The key takeaway is that neither OOA alone nor functional analysis alone is sufficient for comprehensive systems engineering and program management. Lifecycle Modeling Language (LML), the foundation of the techniques discussed, is a hybrid language that integrates both object-oriented and functional analysis elements. This hybrid approach enables broader representation of systems engineering and the integration of program management disciplines, an area of increasing focus for organizations such as INCOSE and PMI.

 

The Critical Role of Simulation

Modeling and drawing diagrams are important, but they are not enough. Dr. Dam reminds us, "all models are wrong" until they are validated and tested. This is where simulation steps in.

Simulation is crucial for:

  • Risk Analysis: Monte Carlo analysis is recommended to understand the range of potential outcomes and risks inherent in the system design.

  • Calibrated Models: The ultimate goal of digital engineering is to create a well-calibrated model, a predictive analysis tool built upon experimental data. This allows engineers to narrow the range of uncertainty and make more precise predictions.

  • Deriving Performance Requirements: Functional analysis provides the functional requirements (what the system does), while model simulation helps derive the performance requirements (how well the system must perform).

 

The Functional Analysis Process

Dr. Dam outlined a robust, multi-step process for functional analysis that transforms abstract user needs into concrete, verifiable system requirements:

  1. Start with the Context Diagram: Define the problem's scope and identify external influences on the system or mission.
  2. Create Scenarios (Use Cases/User Stories): These scenarios determine the types of missions the system must perform to meet user needs.

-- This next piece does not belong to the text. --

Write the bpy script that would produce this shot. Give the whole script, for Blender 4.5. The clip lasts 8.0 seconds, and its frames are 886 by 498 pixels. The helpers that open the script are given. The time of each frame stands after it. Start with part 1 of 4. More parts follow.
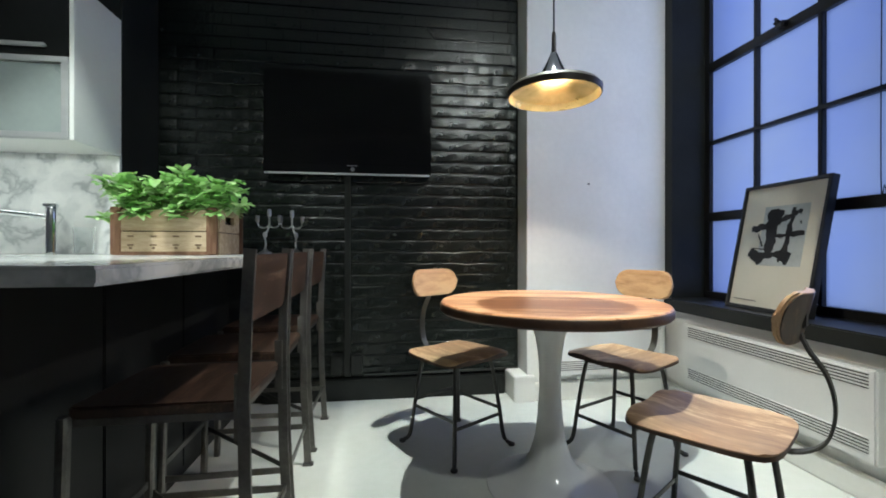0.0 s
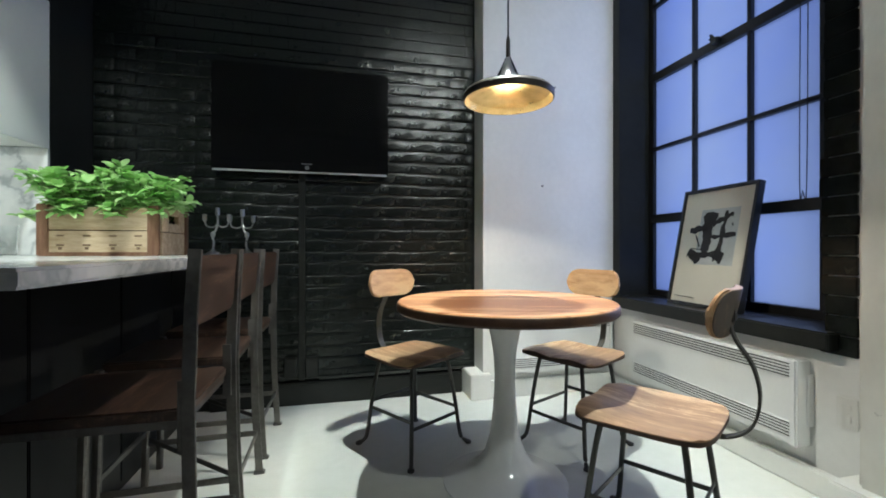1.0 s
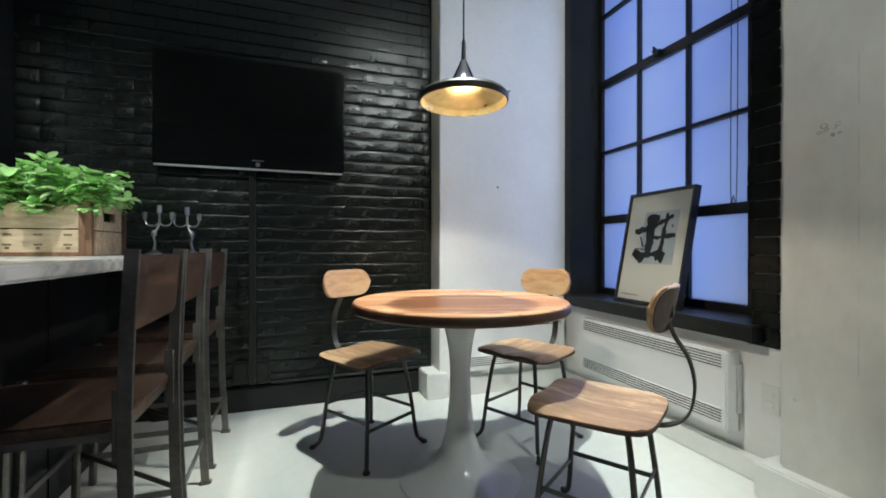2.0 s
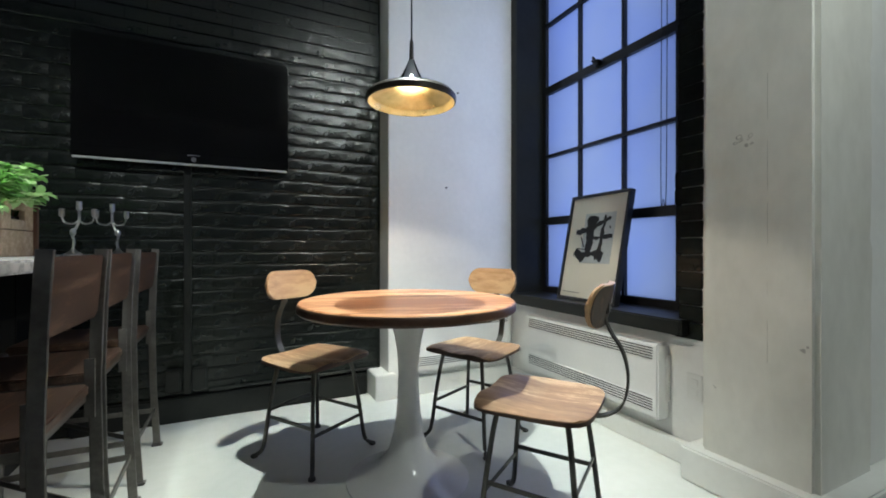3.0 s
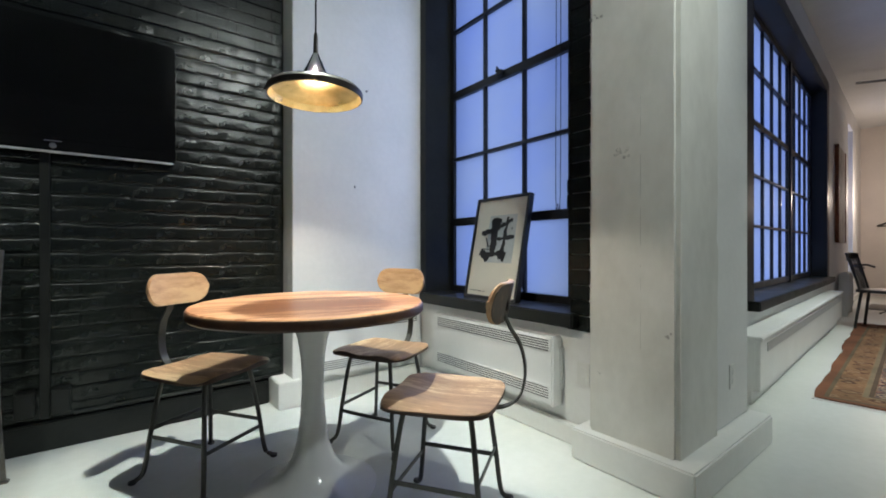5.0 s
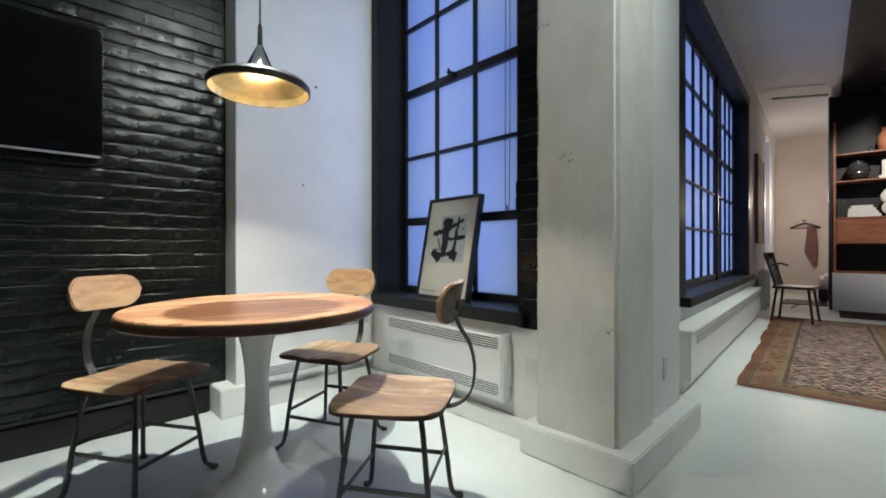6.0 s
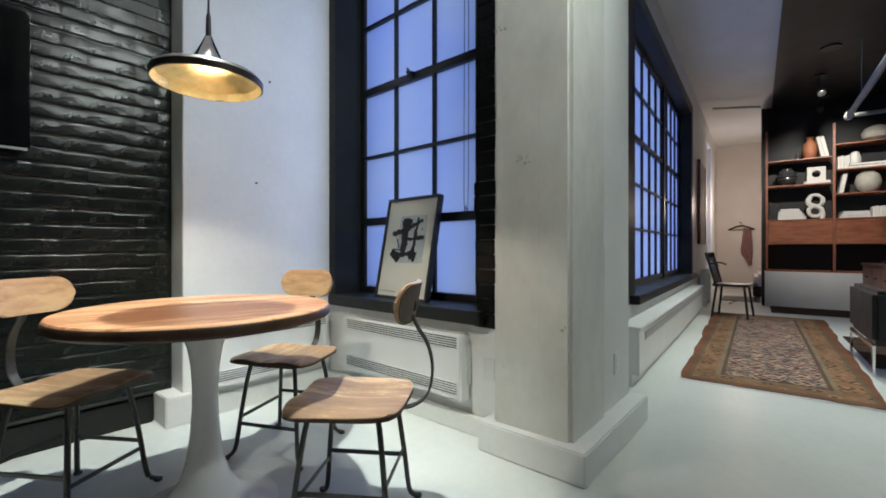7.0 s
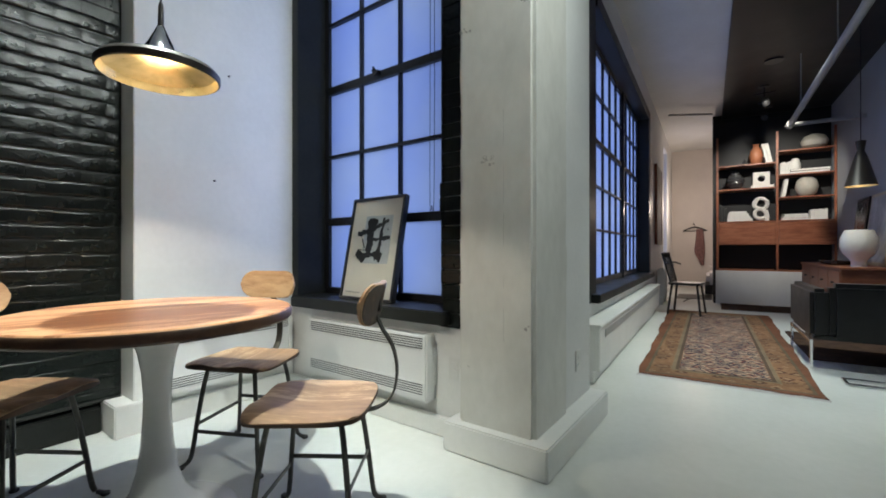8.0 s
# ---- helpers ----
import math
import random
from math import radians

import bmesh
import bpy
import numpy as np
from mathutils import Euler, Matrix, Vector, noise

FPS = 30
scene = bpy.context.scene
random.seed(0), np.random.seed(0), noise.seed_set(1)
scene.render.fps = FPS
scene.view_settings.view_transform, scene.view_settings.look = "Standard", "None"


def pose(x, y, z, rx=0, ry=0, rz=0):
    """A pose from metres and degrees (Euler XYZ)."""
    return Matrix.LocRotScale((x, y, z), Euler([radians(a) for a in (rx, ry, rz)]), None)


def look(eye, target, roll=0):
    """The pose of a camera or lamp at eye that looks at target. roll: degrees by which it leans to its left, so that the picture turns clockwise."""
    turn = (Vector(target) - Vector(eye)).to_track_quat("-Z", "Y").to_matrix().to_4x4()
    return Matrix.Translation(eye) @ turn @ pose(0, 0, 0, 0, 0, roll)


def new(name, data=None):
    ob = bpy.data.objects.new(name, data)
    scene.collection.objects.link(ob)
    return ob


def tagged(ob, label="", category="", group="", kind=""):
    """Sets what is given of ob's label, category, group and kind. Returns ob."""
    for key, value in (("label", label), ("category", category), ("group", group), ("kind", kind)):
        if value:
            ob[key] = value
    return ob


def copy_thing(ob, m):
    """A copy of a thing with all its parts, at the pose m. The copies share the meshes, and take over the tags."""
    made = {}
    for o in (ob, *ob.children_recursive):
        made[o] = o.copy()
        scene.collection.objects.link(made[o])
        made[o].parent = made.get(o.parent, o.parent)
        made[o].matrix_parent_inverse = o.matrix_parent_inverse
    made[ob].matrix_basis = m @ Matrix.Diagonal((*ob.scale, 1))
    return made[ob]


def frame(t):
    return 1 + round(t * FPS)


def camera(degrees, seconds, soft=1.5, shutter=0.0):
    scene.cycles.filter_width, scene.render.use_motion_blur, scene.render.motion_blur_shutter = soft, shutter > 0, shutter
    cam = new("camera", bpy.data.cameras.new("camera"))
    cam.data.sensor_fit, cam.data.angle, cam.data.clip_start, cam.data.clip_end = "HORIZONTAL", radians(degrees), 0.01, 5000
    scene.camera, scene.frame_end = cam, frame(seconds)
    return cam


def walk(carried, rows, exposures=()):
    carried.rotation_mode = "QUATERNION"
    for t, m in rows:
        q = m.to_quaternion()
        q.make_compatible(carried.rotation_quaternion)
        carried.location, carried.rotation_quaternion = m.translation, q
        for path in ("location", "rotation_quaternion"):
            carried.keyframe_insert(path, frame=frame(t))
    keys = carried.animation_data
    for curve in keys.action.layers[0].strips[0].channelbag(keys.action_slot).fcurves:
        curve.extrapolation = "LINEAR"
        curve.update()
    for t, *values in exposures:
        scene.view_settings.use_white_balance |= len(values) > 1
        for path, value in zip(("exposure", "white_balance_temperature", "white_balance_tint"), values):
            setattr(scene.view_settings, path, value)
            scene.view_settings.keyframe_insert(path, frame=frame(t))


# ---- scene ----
# camera: a slow pan to the right on a tripod
cam = camera(92.97, 8.0, soft=1.8)
ROWS = [
    (0.0, 0.0000, -0.0000, 0.9600, -7.85, -0.03, -0.04),
    (0.5, 0.0036, -0.0036, 0.9602, -10.46, -0.02, -0.05),
    (1.0, 0.0071, -0.0071, 0.9604, -13.48, 0.00, -0.02),
    (1.5, 0.0106, -0.0107, 0.9607, -16.06, 0.00, -0.04),
    (3.0, 0.0213, -0.0213, 0.9613, -25.93, -0.02, -0.02),
    (3.5, 0.0249, -0.0249, 0.9615, -28.76, 0.00, 0.00),
    (4.0, 0.0284, -0.0284, 0.9617, -32.01, -0.01, 0.01),
    (4.5, 0.0319, -0.0320, 0.9620, -34.77, -0.01, 0.02),
    (6.0, 0.0426, -0.0427, 0.9626, -44.21, 0.01, 0.04),
    (6.5, 0.0462, -0.0462, 0.9628, -46.82, 0.01, 0.05),
    (7.0, 0.0497, -0.0498, 0.9631, -49.54, 0.02, 0.03),
    (7.5, 0.0533, -0.0533, 0.9633, -51.83, 0.04, 0.04),
    (8.0, 0.0568, -0.0569, 0.9635, -53.95, 0.06, 0.05),
]
walk(cam, [(t, pose(x, y, z, 90 + pitch, roll, yaw)) for t, x, y, z, yaw, pitch, roll in ROWS])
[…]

A comprehensive set of scenarios is necessary to extract and derive the overall functional requirements.
  3. Behavioral Modeling and Analysis: The scenarios are analyzed and modeled functionally (e.g., using Action Diagrams in Innoslate) to ensure behavioral consistency and performance.
  4. Risk Mitigation: Incorporate risk analysis early. This includes identifying failure modes, contingency operations, and analyzing factors like availability, maintainability, reliability, safety, and security.

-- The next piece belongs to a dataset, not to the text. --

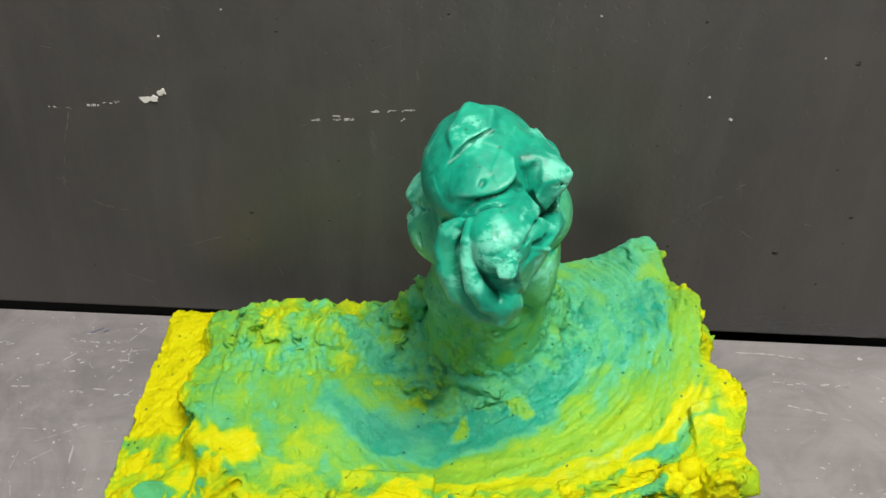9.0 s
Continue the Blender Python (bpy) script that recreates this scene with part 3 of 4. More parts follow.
def dish_height(u, v):
    """The height of the mound's upper side."""
    rise = np.clip((u - 0.15) / 0.13, 0, 1.2)
    h = 0.0668 + 0.0325 * rise ** 1.22
    h = h + 0.008 * sstep(0.115, 0.15, u) * np.clip((0.03 - v) / 0.03, 0, 1.2) ** 2
    h = h + 0.0045 * np.exp(-((u - 0.110) / 0.022) ** 2 - ((v - 0.055) / 0.03) ** 2)
    h = h - 0.0060 * np.exp(-((u - 0.146) / 0.030) ** 2 - ((v - 0.043) / 0.018) ** 2)
    # ridge along the back and the peak at its end
    h = h + 0.0085 * np.exp(-((v - 0.116) / 0.013) ** 2) * sstep(0.040, 0.062, u) * sstep(0.135, 0.090, u)
    h = h + 0.0025 * np.exp(-((v - 0.112) / 0.016) ** 2) * sstep(0.085, 0.105, u) * sstep(0.15, 0.13, u)
    h = h + 0.0085 * np.exp(-((u - 0.266) / 0.018) ** 2 - ((v - 0.147) / 0.016) ** 2)
    h = h + 0.0040 * np.exp(-((u - 0.284) / 0.010) ** 2 - ((v - 0.102) / 0.014) ** 2)
    h = h - 0.0060 * np.exp(-((u - 0.283) / 0.013) ** 2 - ((v - 0.127) / 0.010) ** 2) - 0.0030 * np.exp(-((u - 0.286) / 0.012) ** 2 - ((v - 0.072) / 0.012) ** 2)
    # foot of the column
    d = np.sqrt((u - COL[0]) ** 2 + (v - COL[1]) ** 2)
    h = h + 0.012 * np.exp(-np.maximum(d - 0.0285, 0) / 0.013) + 0.015 * np.exp(-np.maximum(d - 0.0285, 0) / 0.0045)
    h = h + 0.0045 * np.exp(-((u - 0.154) / 0.012) ** 2 - ((v - 0.066) / 0.010) ** 2)
    # yellow strip along the end, a step below the dish
    strip = 0.0435 + 0.16 * np.clip(u, 0, 1) + 0.015 * sstep(0.024, 0.034, u + 0.003 * np.sin(v * 160) - 0.35 * np.clip(0.075 - v, 0, 0.04))
    h = np.minimum(h, strip + 0.5 * sstep(0.046, 0.070, u - 0.25 * np.clip(0.070 - v, 0, 0.05)))
    # cut slope at the corner, and the torn slope beside it
    h = np.minimum(h, 0.0150 + 0.66 * v + 0.555 * np.maximum(u, 0.012) + 0.3 * sstep(0.095, 0.125, u))
    torn = sstep(0.072, 0.082, u) * sstep(0.140, 0.128, u)
    h = np.minimum(h, 0.0335 + np.maximum(v + 0.003, 0) * 2.1 + 0.2 * (1 - torn))
    # the broad edge at the front right: two pressed steps below the scoop
    fan = sstep(0.206, 0.218, u) * sstep(0.288, 0.260, u)
    line = v - (0.004 + 0.13 * (u - 0.212))
    h = np.minimum(h, 0.0790 + 0.22 * np.maximum(u - 0.212, 0) + 2.0 * np.maximum(line, 0) + 0.3 * (1 - fan))
    back = 0.90 + 0.6 * sstep(0.03, 0.07, u) + 9.0 * sstep(0.15, 0.23, u)
    return np.minimum(h, 0.042 + np.maximum(0.156 - v, -0.002) * back)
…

This process is highly effective both for systems being built from scratch and for analyzing existing, incomplete, or "sterile" sets of requirements handed down from other groups.

 

The CONOPS: Communicating the Vision

A vital artifact in this process is the Concept of Operations (CONOPS). More than just an operational concept diagram, the CONOPS is the primary tool for visualizing and articulating stakeholder expectations and requirements.

Scenarios are the heart of the CONOPS. By simulating these scenarios, engineers can quickly identify potential failures or timing conflicts in the proposed operational processes.

 

Conclusion

Functional analysis, when applied correctly with simulation, is the engine that drives robust, predictable, and successful system development. By adopting hybrid modeling approaches and leveraging tools that enforce behavioral consistency, systems engineers can eliminate the "pain" and deliver designs that truly meet the mission need.